ངོ་འཕྲད་བདེ་བའི་དྲ་འབྲེལ།

གཟའ་པ་སངས། ༢༠༢༤/༠༣/༢༩

European Rights Court Facing Huge Backlog


Half a century after its creation, the European Court of Human Rights is facing an enormous backlog of cases, posing a major constraint to what is described as the world's most powerful human rights court. European justice ministers are meeting in Switzerland to try to find a solution.

Justice ministers from the 47 states belonging to the European Court of Human Rights will try to resolve a number of issues. As of January, more than 119,000 cases were pending before the court, based in Strasbourg, France. Plaintiffs often wait for years before their cases are heard. And many applications are discarded for not meeting the court's jurisdiction.

Switzerland called the ministers' meeting in the Swiss resort of Interlaken to establish new mechanisms to reform and streamline the court.

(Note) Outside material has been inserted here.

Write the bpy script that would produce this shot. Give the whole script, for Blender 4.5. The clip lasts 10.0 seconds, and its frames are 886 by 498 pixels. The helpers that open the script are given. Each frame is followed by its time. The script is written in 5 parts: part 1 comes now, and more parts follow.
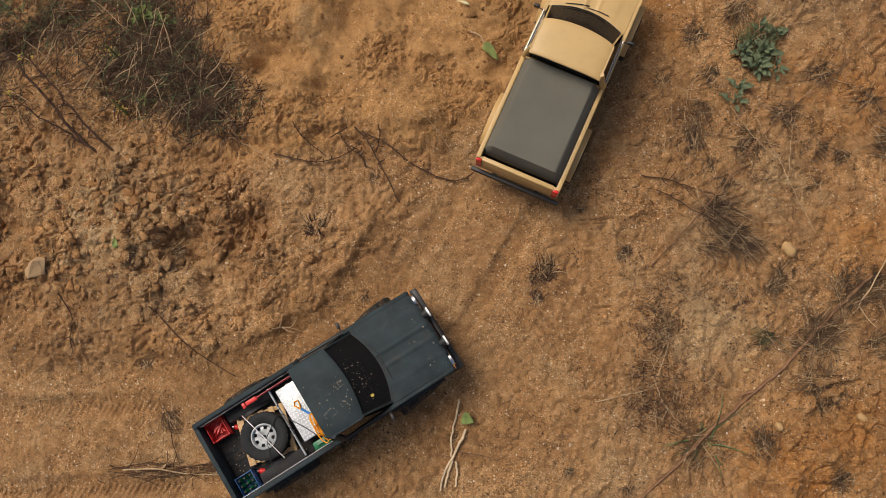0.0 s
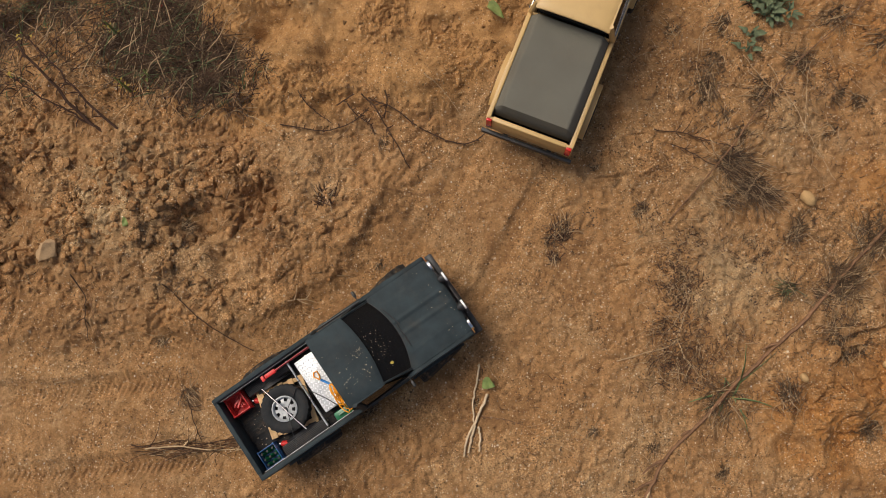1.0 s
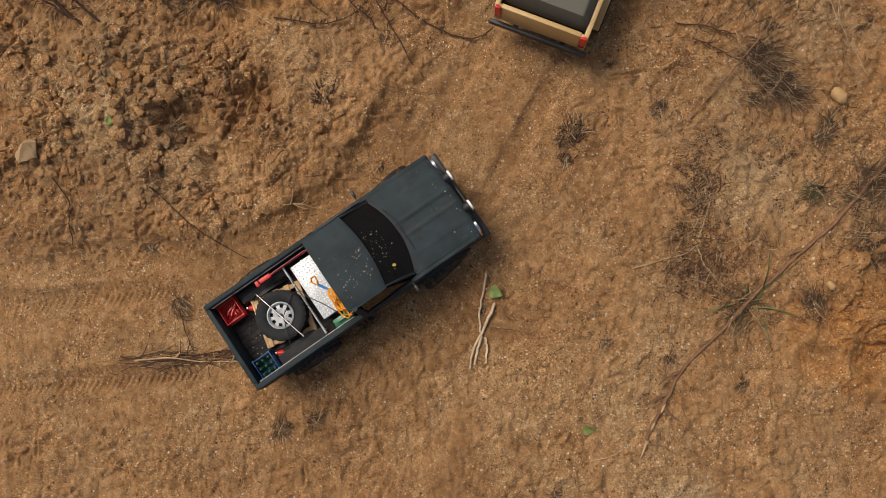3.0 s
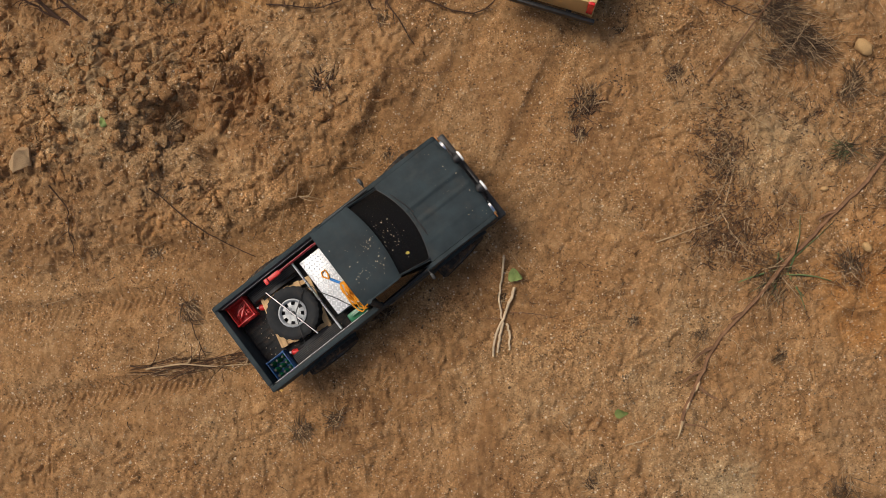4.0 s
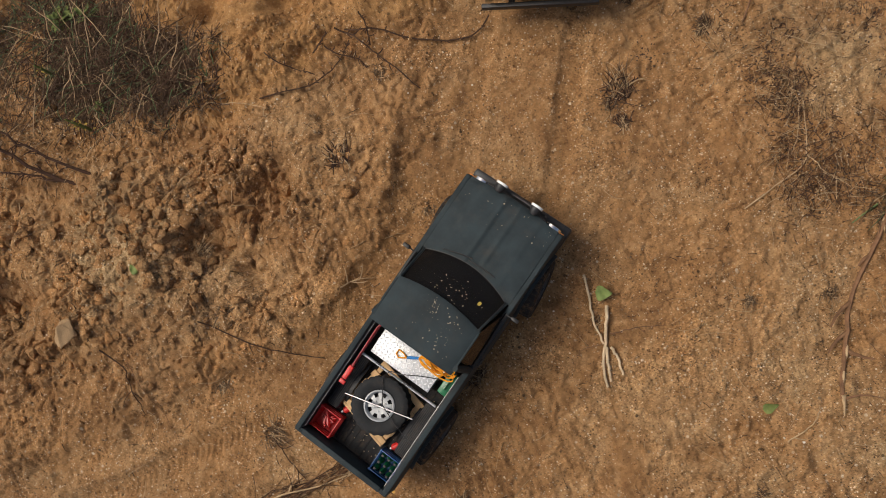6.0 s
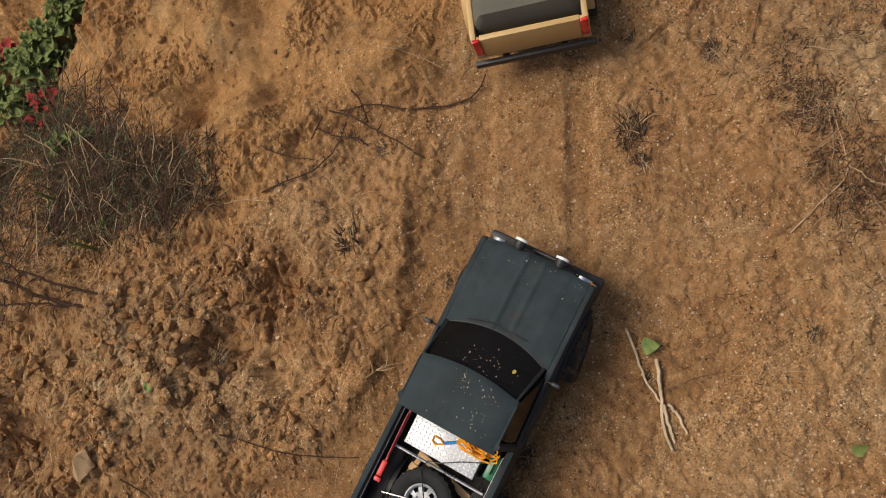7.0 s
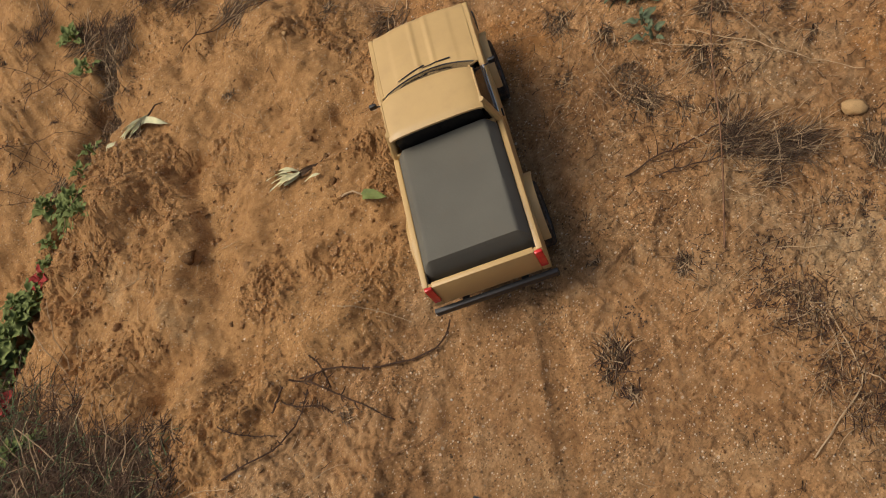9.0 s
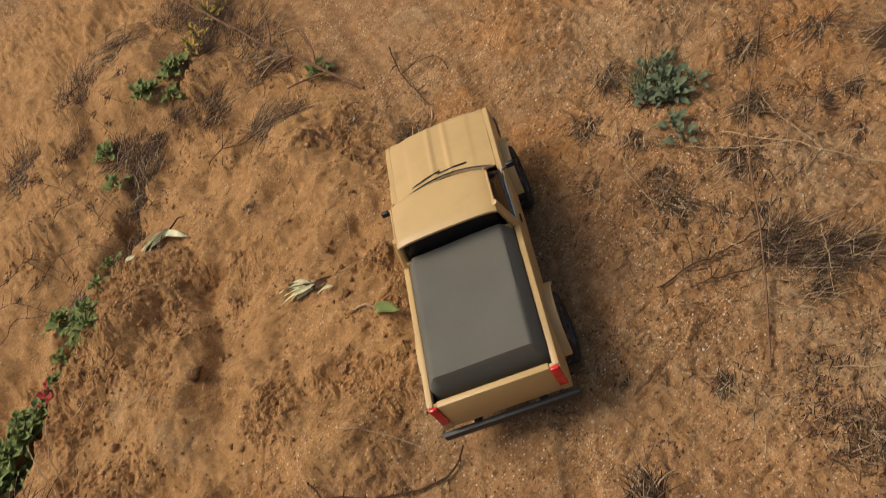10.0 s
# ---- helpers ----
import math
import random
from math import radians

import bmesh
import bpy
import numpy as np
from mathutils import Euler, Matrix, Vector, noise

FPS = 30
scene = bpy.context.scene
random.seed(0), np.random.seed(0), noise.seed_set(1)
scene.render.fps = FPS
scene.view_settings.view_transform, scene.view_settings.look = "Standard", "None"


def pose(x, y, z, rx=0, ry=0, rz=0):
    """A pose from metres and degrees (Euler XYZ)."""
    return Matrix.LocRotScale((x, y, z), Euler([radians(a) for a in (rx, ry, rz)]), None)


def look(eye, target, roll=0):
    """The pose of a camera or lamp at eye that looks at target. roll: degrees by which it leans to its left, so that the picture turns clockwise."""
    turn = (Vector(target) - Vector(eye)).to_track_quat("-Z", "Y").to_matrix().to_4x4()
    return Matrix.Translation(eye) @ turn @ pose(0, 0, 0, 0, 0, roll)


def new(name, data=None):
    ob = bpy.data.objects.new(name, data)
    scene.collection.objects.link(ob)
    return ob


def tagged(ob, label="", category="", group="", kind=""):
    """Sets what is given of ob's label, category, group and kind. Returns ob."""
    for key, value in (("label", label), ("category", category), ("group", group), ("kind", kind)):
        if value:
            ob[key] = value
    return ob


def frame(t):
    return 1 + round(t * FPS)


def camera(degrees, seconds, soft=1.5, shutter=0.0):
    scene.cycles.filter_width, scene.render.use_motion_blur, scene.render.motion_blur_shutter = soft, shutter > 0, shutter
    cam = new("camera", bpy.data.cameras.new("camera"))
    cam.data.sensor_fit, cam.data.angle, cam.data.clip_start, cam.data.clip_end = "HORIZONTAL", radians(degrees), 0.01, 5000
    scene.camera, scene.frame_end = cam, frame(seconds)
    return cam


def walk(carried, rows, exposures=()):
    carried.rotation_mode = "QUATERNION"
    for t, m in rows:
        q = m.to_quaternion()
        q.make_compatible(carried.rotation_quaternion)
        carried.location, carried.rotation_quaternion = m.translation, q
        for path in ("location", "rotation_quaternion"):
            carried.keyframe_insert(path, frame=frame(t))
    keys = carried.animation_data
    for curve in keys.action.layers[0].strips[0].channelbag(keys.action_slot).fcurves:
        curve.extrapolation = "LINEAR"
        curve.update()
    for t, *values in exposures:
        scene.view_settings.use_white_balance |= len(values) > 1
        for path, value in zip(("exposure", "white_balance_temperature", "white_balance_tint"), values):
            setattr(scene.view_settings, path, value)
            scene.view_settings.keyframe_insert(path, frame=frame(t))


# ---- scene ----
cam = camera(55.9, 10.0, soft=0.7, shutter=0.2)
PATH = [
    (0, (0.06, 0.18, 1.773), (0.014, 0.486, -0.203), -11.6),
    (0.2, (0.057, 0.184, 1.77), (0.011, 0.492, -0.205), -12.98),
    (0.5, (0.056, 0.174, 1.767), (-0.007, 0.476, -0.209), -16.8),
    (0.7, (0.047, 0.176, 1.759), (-0.013, 0.45, -0.221), -17.79),
    (1, (0.044, 0.159, 1.747), (-0.024, 0.412, -0.236), -20.5),
    (1.2, (0.04, 0.156, 1.738), (-0.033, 0.404, -0.245), -22.36),
    (1.5, (0.038, 0.149, 1.733), (-0.037, 0.387, -0.252), -23.4),
    (1.7, (0.038, 0.159, 1.726), (-0.041, 0.361, -0.262), -27.68),
    (2, (0.041, 0.127, 1.71), (-0.042, 0.321, -0.279), -29.3),
    (2.2, (0.031, 0.117, 1.699), (-0.044, 0.301, -0.291), -28.37),
    (2.5, (0.034, 0.11, 1.685), (-0.046, 0.263, -0.308), -33.3),
    (2.7, (0.032, 0.093, 1.666), (-0.05, 0.237, -0.327), -34.92),
    (3.8, (0.005, 0.037, 1.582), (-0.084, 0.202, -0.409), -35.61),
    (4, (0.013, 0.059, 1.57), (-0.098, 0.194, -0.422), -48.2),
    (4.2, (0.021, 0.047, 1.552), (-0.107, 0.202, -0.438), -49.88),
    (4.5, (0.012, 0.043, 1.531), (-0.108, 0.209, -0.459), -48.7),
    (4.7, (0.019, 0.041, 1.513), (-0.115, 0.215, -0.474), -52.40),
    (5, (0.011, 0.03, 1.487), (-0.127, 0.246, -0.497), -49.9),
    (5.2, (0.02, 0.052, 1.475), (-0.135, 0.271, -0.507), -54.57),
    (5.5, (0.014, 0.047, 1.455), (-0.143, 0.295, -0.523), -54.0),
    (5.7, (0.014, 0.059, 1.447), (-0.175, 0.327, -0.526), -58.89),
    (6.8, (0.002, 0.012, 1.338), (-0.234, 0.553, -0.573), -56.26),
    (7, (0.004, 0.01, 1.318), (-0.19, 0.592, -0.585), -53.0),
    (7.2, (0.031, 0.025, 1.309), (-0.161, 0.643, -0.583), -53.75),
    (7.5, (0.041, 0.019, 1.292), (-0.104, 0.737, -0.569), -50.5),
    (7.7, (0.048, 0.023, 1.286), (-0.082, 0.798, -0.554), -50.12),
    (8, (0.063, 0.022, 1.254), (-0.067, 0.862, -0.557), -51.7),
    (8.2, (0.078, 0.026, 1.235), (-0.015, 0.899, -0.562), -48.74),
    (8.5, (0.085, 0.022, 1.22), (0.062, 0.949, -0.552), -44.3),
    (8.7, (0.092, 0.023, 1.208), (0.113, 0.991, -0.542), -41.49),
    (9, (0.102, 0.022, 1.186), (0.197, 1.044, -0.531), -38.6),
    (9.2, (0.114, 0.02, 1.158), (0.231, 1.071, -0.54), -36.59),
    (9.5, (0.133, 0.03, 1.128), (0.218, 1.149, -0.528), -40.1),
    (9.7, (0.14, 0.017, 1.094), (0.234, 1.22, -0.502), -38.80),
    (10, (0.15, 0.017, 1.061), (0.338, 1.31, -0.453), -35.8),
]
walk(cam, [(t, look(eye, target, roll)) for t, eye, target, roll in PATH],
     [(0, -0.14), (1.5, -0.17), (2.5, -0.2), (4, -0.23), (5.5, -0.24), (7, -0.2), (8, -0.17), (9, -0.18), (10, -0.11)])

# ---- world and light: bright overcast, brighter from the upper left ----
import itertools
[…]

Alan Mendoza, president of the Henry Jackson Society, a London-based policy institute dealing with human rights and democracy issues, says there are essentially two ways to streamline the court. "Either they can change its procedures and actually boost its staff - more like an organizational change, which will enable it to respond quicker to matters brought before it," he said.

Mendoza says another option is to change the scope of the cases brought before the court so it focuses on broader social issues or those that affect several states.

During its 50 years, analysts say the European court has been a powerful voice for justice and human rights. Many of the most recent cases have come from Russia, Turkey, Ukraine and Romania. And they cover issues like book banning in Turkey, child custody in Italy and the disappearances of Chechen rebels.

"The European Court of Human Rights is quite a powerful institution ... it is the most powerful court in the world because the measures are at least in theory binding on all members ... so in theory individuals can bring cases against their governments," said Anthony Dworkin, an expert on international justice for the European Council on Foreign Relations.

And Dworkin says, a number of governments have complied with rulings against them. Analysts also note the court has tackled deeply controversial issues, such as religious and homosexual rights and counterterrorism laws.

The court has delivered more than 10,000 judgments since its last reform in 1998.